Садилова первая вышла на тему, буквально лежащую на поверхности, но совершенно не востребованную. Наше кино последнего десятилетия состояло из фильмов «про богатых» и «про бедных», но удивительным образом избегало (даже по касательной) конфликта между новыми классами. Сценарий «Няни» бил не в бровь, а в глаз.

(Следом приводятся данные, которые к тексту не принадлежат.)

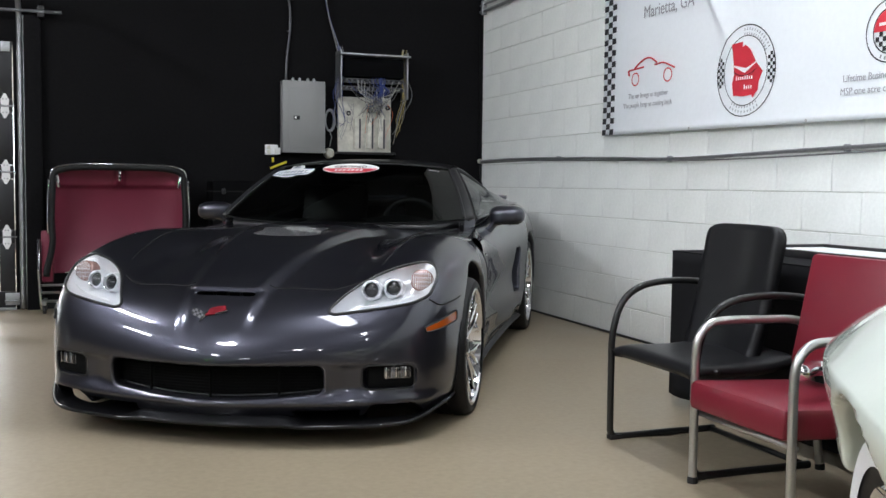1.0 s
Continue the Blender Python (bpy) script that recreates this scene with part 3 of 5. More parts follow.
def banner():
    """A printed vinyl banner, slack and slightly waved, with eyelets; its print lies on it. x of its own frame runs along the wall."""
    W, H = 3.30, 1.35
    ob = thing("banner", at_room(-0.055, -2.427, 1.44, 0, 0, -90), "white vinyl club banner with chequered ends on the block wall", "banner")

    def wave(x, z):
        return -0.006 - 0.006 * math.sin(2.1 * x + 1.3 * z) - 0.005 * math.sin(5.3 * x - 2 * z) - 0.03 * math.exp(-((x - 1.31 - 0.6 * (0.78 - z)) / 0.035) ** 2) * min(1, max(0, (z - 0.45) * 3)) - 0.024 * math.exp(-z / 0.09) * min(1.0, 0.35 + 0.3 * x)

    def skew(x, z):
        return (x, wave(x, z), z - 0.012 * x)

    sheet("cloth", lambda u, v: skew(W * u, H * v), 120, 40, M_BANNER, ob, "white glossy banner vinyl", thick=0.002)

    def flat(name, pts, material, parent=ob, lift=0.004):
        vs = []
        for x, z in pts:
            a = skew(x, z)
            vs.append((a[0], a[1] - lift, a[2]))
        return part_mesh(name, vs, [tuple(range(len(vs)))], material, parent, smooth=False)

    def ring(name, x, z, rx, rz, w, material, n=40, lift=0.004, a0=0, a1=360):
        vs, fs = [], []
        for k in range(n + 1):
            a = radians(a0 + (a1 - a0) * k / n)
            for q in (1.0, -1.0):
                p = skew(x + (rx + q * w / 2) * math.cos(a), z + (rz + q * w / 2) * math.sin(a))
                vs.append((p[0], p[1] - lift, p[2]))
            if k:
                i = 2 * k
                fs.append((i - 2, i - 1, i + 1, i))
        return part_mesh(name, vs, fs, material, ob, smooth=False)

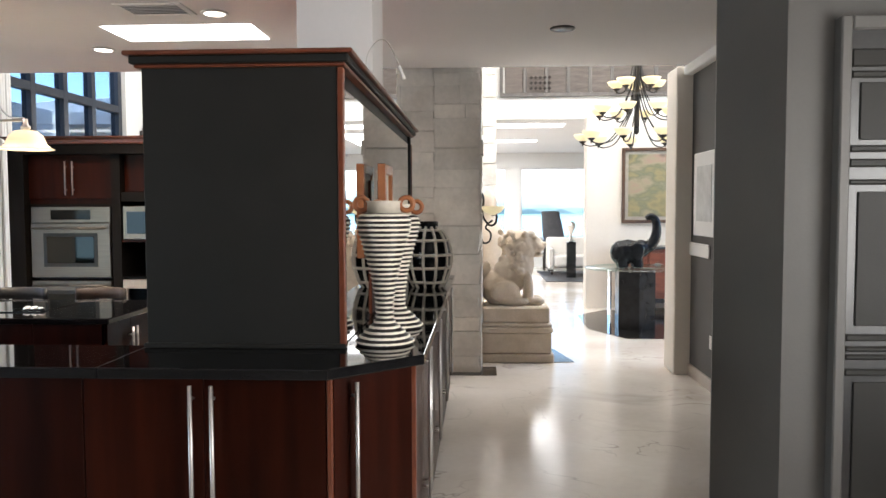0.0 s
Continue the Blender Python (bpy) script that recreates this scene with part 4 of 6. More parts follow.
def blade(bm, base, tip, width, bend, rng):
    """A folded leaf blade from base to tip that arches by bend."""
    base, tip = Vector(base), Vector(tip)
    side = (tip - base).cross(Vector((0, 0, 1)))
    side = side.normalized() if side.length > 1e-4 else Vector((1, 0, 0))
    rows = []
    for k in range(7):
        f = k / 6
        p = base.lerp(tip, f) + Vector((0, 0, bend * 4 * f * (1 - f)))
        w = width * (1 - f) ** 0.6 * (0.5 + min(1, f * 3) * 0.5)
        rows.append((bm.verts.new(p + side * w), bm.verts.new(p - Vector((0, 0, w * 0.35))), bm.verts.new(p - side * w)))
    for a, b in zip(rows, rows[1:]):
        bm.faces.new((a[0], a[1], b[1], b[0]))
        bm.faces.new((a[1], a[2], b[2], b[1]))


rng = random.Random(3)
for k in range(16):
    a = rng.uniform(0, 6.28)
    up = k < 7
    bm = bmesh.new()
    r = rng.uniform(0.02, 0.10) if up else rng.uniform(0.20, 0.30)
    blade(bm, (PX + 0.02 * math.cos(a), PY + 0.02 * math.sin(a), PZ + 0.07), (PX + r * math.cos(a), PY + r * 0.7 * math.sin(a), PZ + (rng.uniform(0.26, 0.36) if up else rng.uniform(0.16, 0.30))), 0.022 if up else 0.016, 0.02 if up else 0.13, rng)
    part("leaf", bm, M["leaf"], orchid, smooth=True)
for k in range(26):
    a, r = rng.uniform(0, 6.28), rng.uniform(0.03, 0.13)
    bm = bmesh.new()
    c = Vector((PX + r * math.cos(a), PY + r * math.sin(a), PZ + 0.085 + rng.uniform(0, 0.02)))
    for j in range(9):
        b = 2 * math.pi * j / 9 + rng.uniform(-0.2, 0.2)
        blade(bm, c, c + Vector((0.045 * math.cos(b), 0.045 * math.sin(b), rng.uniform(0.005, 0.05))), 0.012, 0.012, rng)
    part("succulent", bm, M["leaf_pale"] if rng.random() < 0.7 else M["leaf"], orchid, smooth=True)
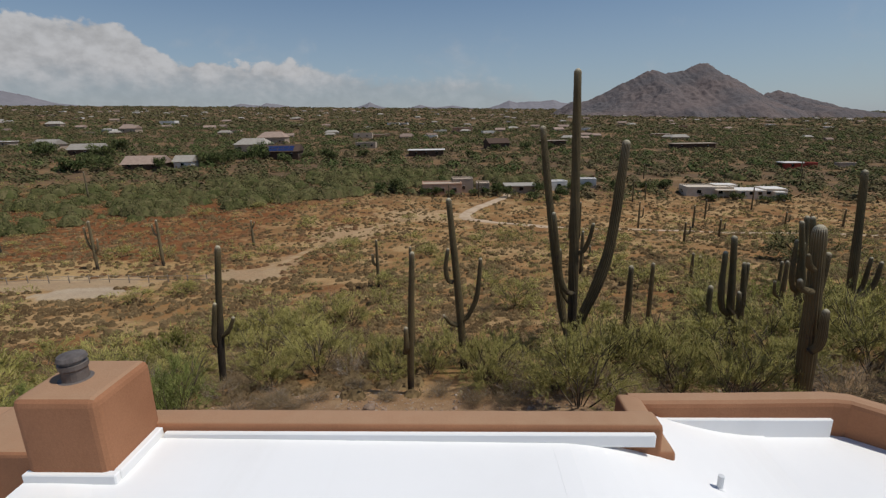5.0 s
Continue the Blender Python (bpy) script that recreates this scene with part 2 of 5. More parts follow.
def roof_material():
    """White elastomeric coating: faint roller marks, grey ponding stains and a few brown spots of dirt."""
    m = bpy.data.materials.new("white_roof_coating")
    m.use_nodes = True
    n = Nodes(m.node_tree)
    co = n.add("ShaderNodeNewGeometry").outputs["Position"]
    big, fine = n.noise(co, 0.35, 6, 0.6), n.noise(co, 7.0, 4, 0.6)
    lanes = n.noise(n.add("ShaderNodeMapping", {0: co, 3: (1.6, 0.06, 1.0)}).outputs[0], 1.0, 4, 0.6)
    colour = n.mix(n.step(big, 0.4, 0.7), (0.90, 0.888, 0.862, 1), (0.865, 0.852, 0.825, 1))
    colour = n.mix(n.math("MULTIPLY", n.step(lanes, 0.55, 0.72), 0.35), colour, (0.845, 0.825, 0.79, 1))
    colour = n.mix(n.math("MULTIPLY", n.step(n.noise(co, 0.8, 6, 0.7), 0.62, 0.78), 0.25), colour, (0.79, 0.765, 0.72, 1))
    for x, y, r, k in ((2.2, 20.95, 0.1, 0.5), (2.02, 20.55, 0.05, 0.4), (1.68, 19.4, 0.04, 0.3), (3.2, 23.2, 0.34, 0.2), (3.5, 25.2, 0.08, 0.15), (2.3, 23.15, 0.15, 0.2), (4.0, 27.2, 0.3, 0.25), (-7.3, 23.6, 0.12, 0.15), (-7.3, 28.4, 0.12, 0.15), (11.6, 29.6, 0.3, 0.3)):
        d = n.add("ShaderNodeVectorMath", {0: co, 1: (x, y, 4.0 if x < -3 or y < 21.5 else 4.75)}, operation="DISTANCE").outputs["Value"]
        d = n.math("ADD", d, n.math("MULTIPLY", n.math("SUBTRACT", n.noise(co, 3.6, 5, 0.7), 0.5), 0.9))
        colour = n.mix(n.math("MULTIPLY", n.math("SUBTRACT", 1.0, n.step(d, r * 0.5, r + 0.22)), k), colour, (0.46, 0.34, 0.21, 1))
    relief = n.add("ShaderNodeBump", {"Strength": 0.15, "Distance": 0.008, "Height": n.math("ADD", fine, lanes)})
    p = n.add("ShaderNodeBsdfPrincipled", {"Base Color": colour, "Roughness": 0.6, "Normal": relief.outputs[0], "Specular IOR Level": 0.3})
    n.add("ShaderNodeOutputMaterial", {0: p.outputs[0]})
    return m


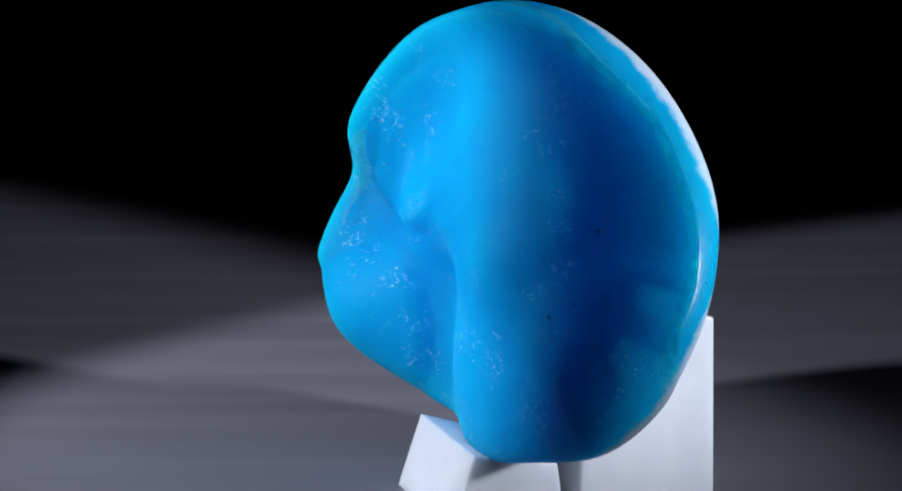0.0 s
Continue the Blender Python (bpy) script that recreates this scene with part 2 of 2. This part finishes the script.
def bell(x, z, cx, cz, rx, rz, turn=0.0):
    c, s = math.cos(radians(turn)), math.sin(radians(turn))
    u, v = (x - cx) * c + (z - cz) * s, (z - cz) * c - (x - cx) * s
    return np.exp(-(u / rx) ** 2 - (v / rz) ** 2)


def step(v, a, b):
    t = np.clip((v - a) / (b - a), 0, 1)
    return t * t * (3 - 2 * t)


def back_depth(x, z):
    lattice = swells(x, z, BACK_SWELL)
    p, q = x / 20, z / 20
    terms = (1, p, q, p * p, p * q, q * q, p ** 3, p * p * q, p * q * q, q ** 3)
    y = lattice + sum(a * t for a, t in zip(BACK, terms))
    # the hollow, the knob with its stepped inner edge, and the lip over the groove
    y = y - 2.6 * bell(x, z, 6.5, -4.0, 5.2, 4.6, 8)
    knob = np.hypot(x - 18.4, (z + 11.0) * 0.95)
    y = y + (-0.07 + 1.32 * (18.4 - x) / 8) * step(knob, 8.5, 6.6) + 0.53 * step(knob, 8, 0)
    lip = z + 1.2 - 0.055 * (x - 13.5) ** 2
    y = y + 1.82 * step(lip, -0.9, 1.1) * bell(x, z, 13.5, 1.5, 6, 5)
    y = y - 0.01 * bell(x, z, 20, 8, 5, 6, -30) + 0.01 * bell(x, z, 22, 0.6, 4.5, 2.4, 12)
    y = y - 0.9 * bell(x, z, 23.5, -9, 3, 5)
    # notch and swells of the thin end
    y = y + 0.6 * bell(x, z, -24, 8, 3.5, 2.5) + 0.6 * bell(x, z, -25, -1.2, 4, 2)
    y = y - 2.6 * bell(x, z, -27, 1.9, 3.6, 0.9) + 0.36 * bell(x, z, -22, 7, 4, 3)
    y = y + 0.33 * bell(x, z, -9, -5, 7, 6) + 0.17 * bell(x, z, -21, -7, 5, 5) + 0.8 * bell(x, z, -12, 7, 6, 2.5, 40)
    return y


def smooth_ring(points, count):
    """A closed spline through the points, evenly spread by angle index."""
    p = np.array(points, float)
    n = len(p)
    t = np.arange(count) * n / count
    i = t.astype(int)
    f = (t - i)[:, None]
    a, b, c, d = p[(i - 1) % n], p[i % n], p[(i + 1) % n], p[(i + 2) % n]
    return 0.5 * (2 * b + (c - a) * f + (2 * a - 5 * b + 4 * c - d) * f ** 2 + (3 * b - a - 3 * c + d) * f ** 3)


def polygon_distance(x, z, corners):
    """Signed distance to a polygon, negative inside."""
    x, z = x.astype(np.float32), z.astype(np.float32)
    best = np.full(x.shape, 1e9, np.float32)
    inside = np.zeros(x.shape, bool)
    for (ax, az), (bx, bz) in zip(corners, corners[1:] + corners[:1]):
        ex, ez = bx - ax, bz - az
        t = np.clip(((x - ax) * ex + (z - az) * ez) / (ex * ex + ez * ez), 0, 1)
        best = np.minimum(best, (x - ax - t * ex) ** 2 + (z - az - t * ez) ** 2)
        if az != bz:
            inside ^= ((az > z) != (bz > z)) & (x < (bx - ax) * (z - az) / (bz - az) + ax)
    return np.where(inside, -np.sqrt(best), np.sqrt(best))


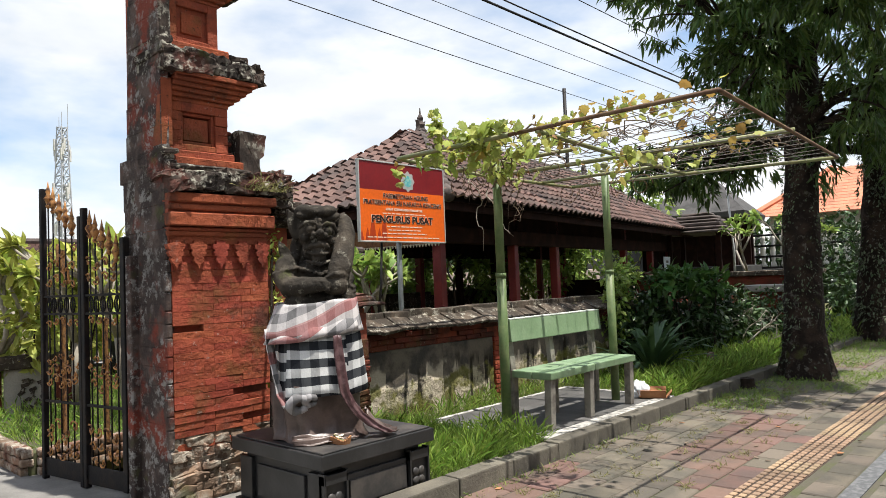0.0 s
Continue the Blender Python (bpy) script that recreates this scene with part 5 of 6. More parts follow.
def blob_points(blobs, n, shell=0.45):
    """Points in several ellipsoids, denser towards the skin."""
    vol = np.array([b[1][0] * b[1][1] * b[1][2] for b in blobs]) ** 0.7
    pick = NR.choice(len(blobs), n, p=vol / vol.sum())
    d = NR.normal(0, 1, (n, 3))
    d /= np.linalg.norm(d, axis=1, keepdims=True)
    r = NR.random(n) ** shell
    c = np.array([b[0] for b in blobs])[pick]
    s = np.array([b[1] for b in blobs])[pick]
    return c + d * s * r[:, None], d


def leaf_cloud(pts, out, per, length, droop, spread, jitter):
    """Tufts of leaves at pts that hang outwards and down."""
    n = len(pts)
    p = np.repeat(pts, per, 0) + NR.normal(0, jitter, (n * per, 3))
    d = np.repeat(out, per, 0) * 0.5 + NR.normal(0, spread, (n * per, 3))
    d[:, 2] -= droop
    s = NR.uniform(length[0], length[1], n * per)
    return frames(p, d, s, NR, 0.5)


def limb(b, p0, p1, r0, r1, bend, rg, n=7):
    p0, p1 = Vector(p0), Vector(p1)
    k = Vector((rg.uniform(-bend, bend), rg.uniform(-bend, bend), rg.uniform(0, bend)))
    pts = [p0.lerp(p1, i / n) + k * math.sin(math.pi * i / n) for i in range(n + 1)]
    tube(b, pts, [r0 + (r1 - r0) * i / n for i in range(n + 1)], 8)
    return pts


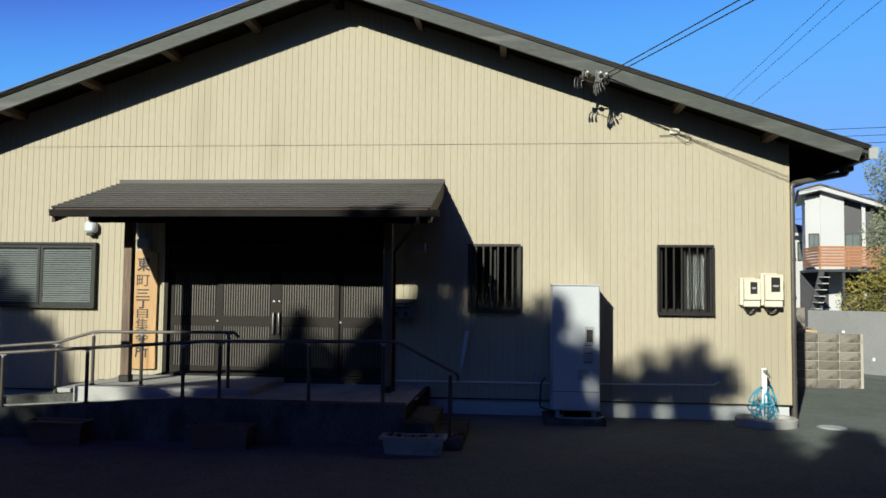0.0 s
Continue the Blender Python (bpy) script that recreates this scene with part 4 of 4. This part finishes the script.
drop = thing("service_cable", (10.3, -0.7, 4.7), "two black service cables hooked under the gable edge", "cable")
for a, b in (((10.53, -0.76, 4.82), (23.6, -26.4, 7.02)), ((10.59, -0.76, 4.79), (23.4, -26.4, 6.58))):
    part("cable", tube(bmesh.new(), sag(a, b, 0.1), 0.008, 6), CABLE, drop, "", True)
for x, z in ((10.26, 4.83), (10.44, 4.82), (10.52, 4.80)):
    part("insulator", tube(bmesh.new(), [(x, -0.69, z - 0.02), (x, -0.75, z), (x, -0.81, z + 0.01)], [0.024, 0.034, 0.016], 12), HOOD, drop, "pale insulator", True)
part("bracket", boxes((10.16, 10.60, -0.70, -0.682, 4.80, 4.82), (10.17, 10.20, -0.70, -0.62, 4.74, 4.80), (10.50, 10.53, -0.70, -0.62, 4.70, 4.80)), DARK_METAL, drop, "dark steel bracket")
# three hooked tails, a twisted pair of risers, and a bunch of taped joints
for k, x in enumerate((10.09, 10.13, 10.185)):
    part("loop", tube(bmesh.new(), bent([(10.20 + 0.02 * k, -0.70, 4.90), (10.20, -0.72, 4.78), (x + 0.03, -0.73, 4.775 - 0.01 * k), (x, -0.73, 4.75 - 0.015 * k), (x, -0.73, 4.70)], 0.04, 4), 0.007, 6), CABLE, drop, "", True)
    part("joint", tube(bmesh.new(), [(x, -0.73, 4.71), (x, -0.73, 4.68), (x + 0.004, -0.73, 4.64), (x + 0.004, -0.73, 4.625)], [0.008, 0.015, 0.017, 0.006], 9), CABLE, drop, "taped cable joint", True)
for k, (x, z, lean) in enumerate(((10.36, 4.57, 0.0), (10.385, 4.545, 0.0), (10.41, 4.575, 0.004), (10.435, 4.60, 0.01), (10.47, 4.63, 0.02))):
    part("loop", tube(bmesh.new(), bent([(10.38 + 0.012 * k, -0.70, 4.88), (10.39 + 0.014 * k, -0.72, 4.79), (x - 0.006, -0.73, z + 0.075), (x, -0.73, z + 0.04)], 0.04, 4), 0.008, 6), CABLE, drop, "", True)
    part("joint", tube(bmesh.new(), [(x, -0.73, z + 0.045), (x + lean, -0.73, z + 0.01), (x + 2 * lean, -0.735, z - 0.03)], [0.010, 0.019, 0.010], 9), CABLE, drop, "taped cable joint", True)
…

Служанка, плебейка, приходила в дом «аристократов» («новых русских») и обнаруживала за приличным фасадом фальшь и гниль: ткни — и рассыплется. Что она и делала: соблазняла неприкаянного ребенка (ментально, разумеется) и анемичного главу семейства (сексуально), заодно попользовав его престарелого папашу, беременела от кого-то из них и получала от буржуев отступного, но главное — утверждалась в их глазах как социальная реваншистка и победительница.{}
Колебания Садиловой в процессе работы над «Няней» закономерны: она первая ступила на нехоженую территорию. Вокруг практически никого. Такое впечатление, что наше кино не питалось соками русской литературы и, на худой конец, революционным социальным пафосом. С удивлением наблюдаешь, как, например, англичане, или датчане, или бельгийцы рассказывают с экрана потрясающие истории о простых людях и их чувствах, имеющих ярко выраженную социальную окраску. У нас же настолько увлеклись «общечеловеческими ценностями», что вообще забыли о реальности, подменяя ее картинками из жития сказочных вампиров, гламурных див и криминальных суперменов.